**The problem**
Copy the data below exactly, omitting any picture it contains.

**Data block**
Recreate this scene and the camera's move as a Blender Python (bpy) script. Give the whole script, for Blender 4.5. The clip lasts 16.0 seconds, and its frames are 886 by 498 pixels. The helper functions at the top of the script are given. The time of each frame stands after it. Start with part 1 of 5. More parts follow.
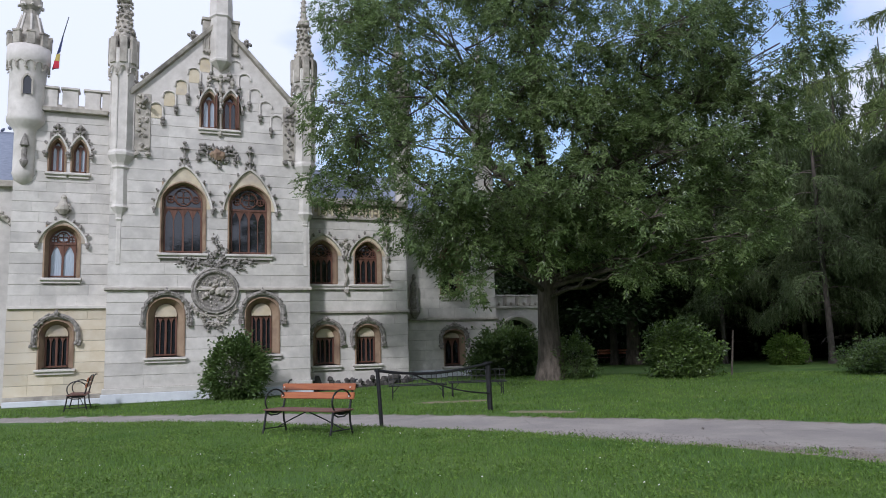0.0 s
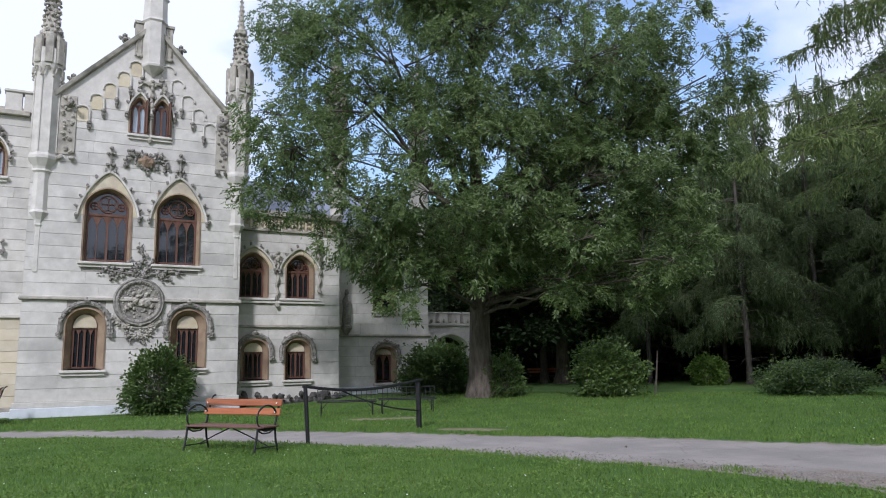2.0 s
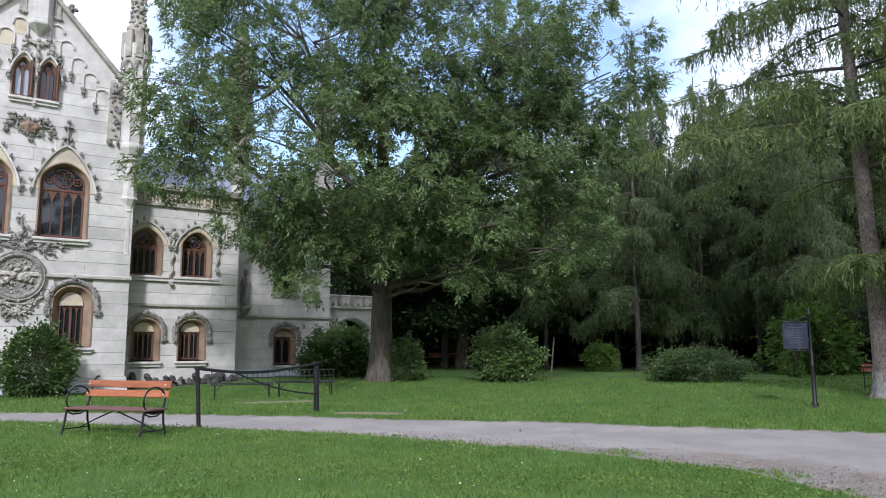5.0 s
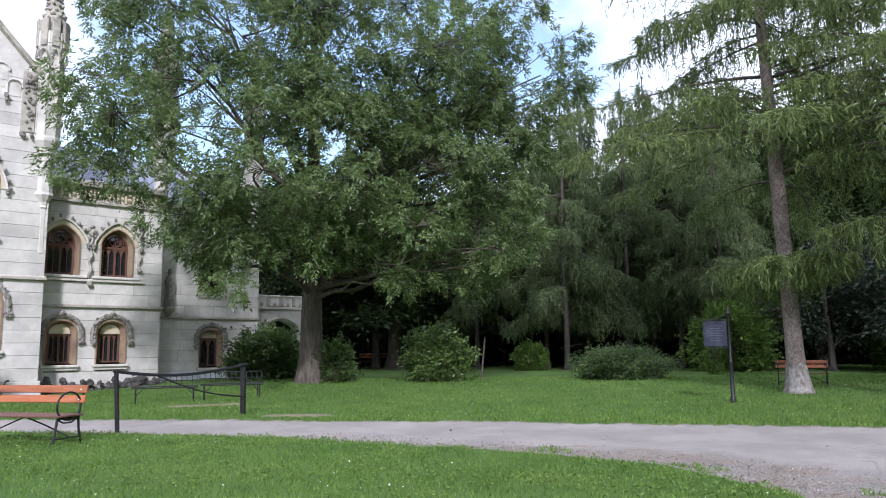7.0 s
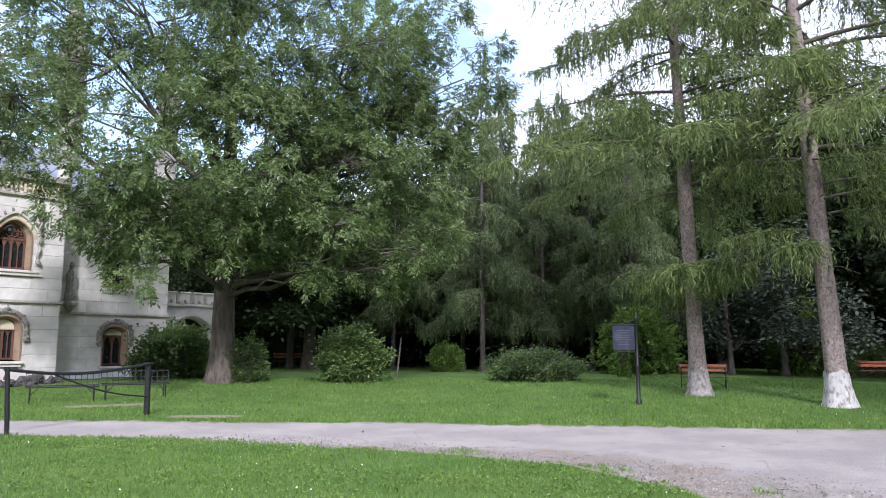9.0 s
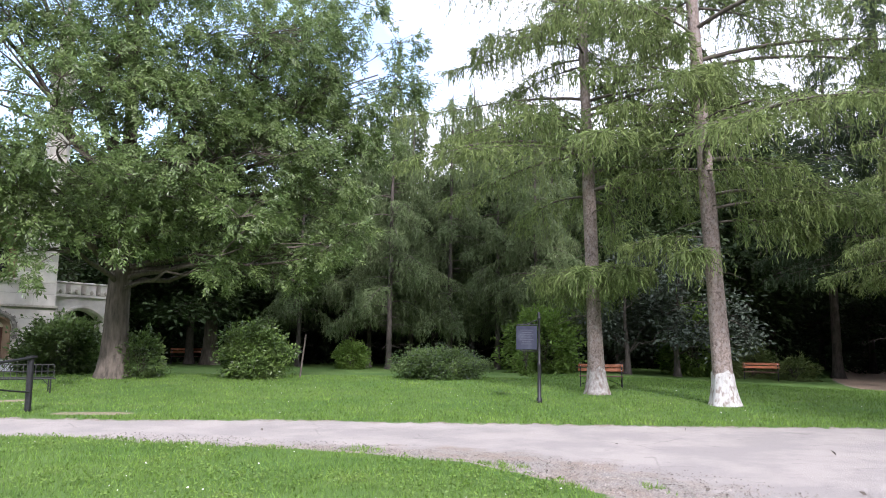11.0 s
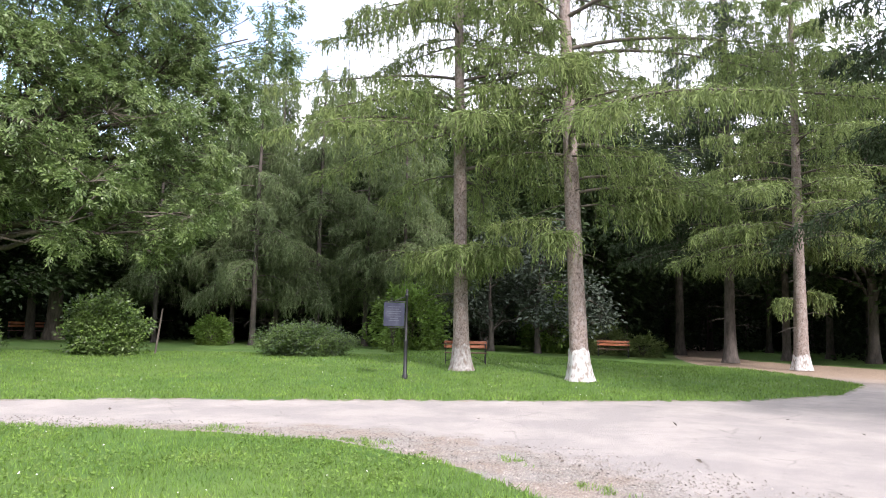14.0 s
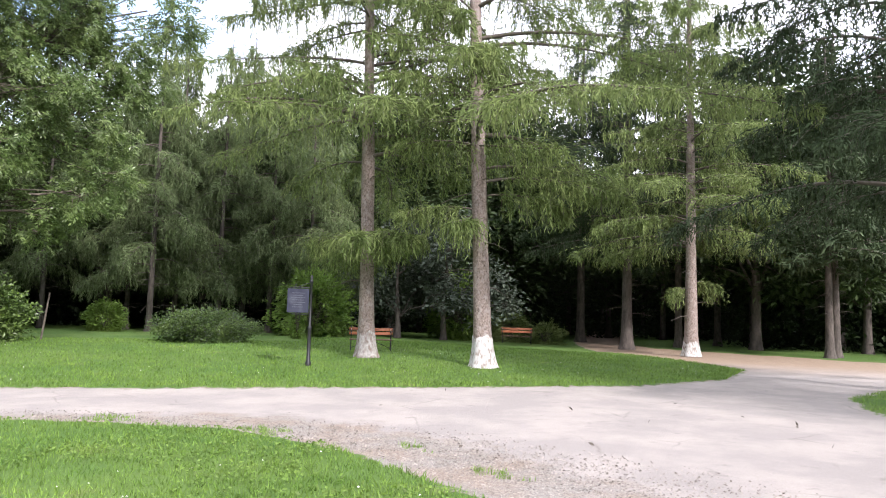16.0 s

**Problem solution**
Recreate this scene and the camera's move as a Blender Python (bpy) script. Give the whole script, for Blender 4.5. The clip lasts 16.0 seconds, and its frames are 886 by 498 pixels. The helper functions at the top of the script are given. The time of each frame stands after it. Start with part 1 of 5. More parts follow.
0.0 s
2.0 s
5.0 s
7.0 s
9.0 s
11.0 s
14.0 s
16.0 s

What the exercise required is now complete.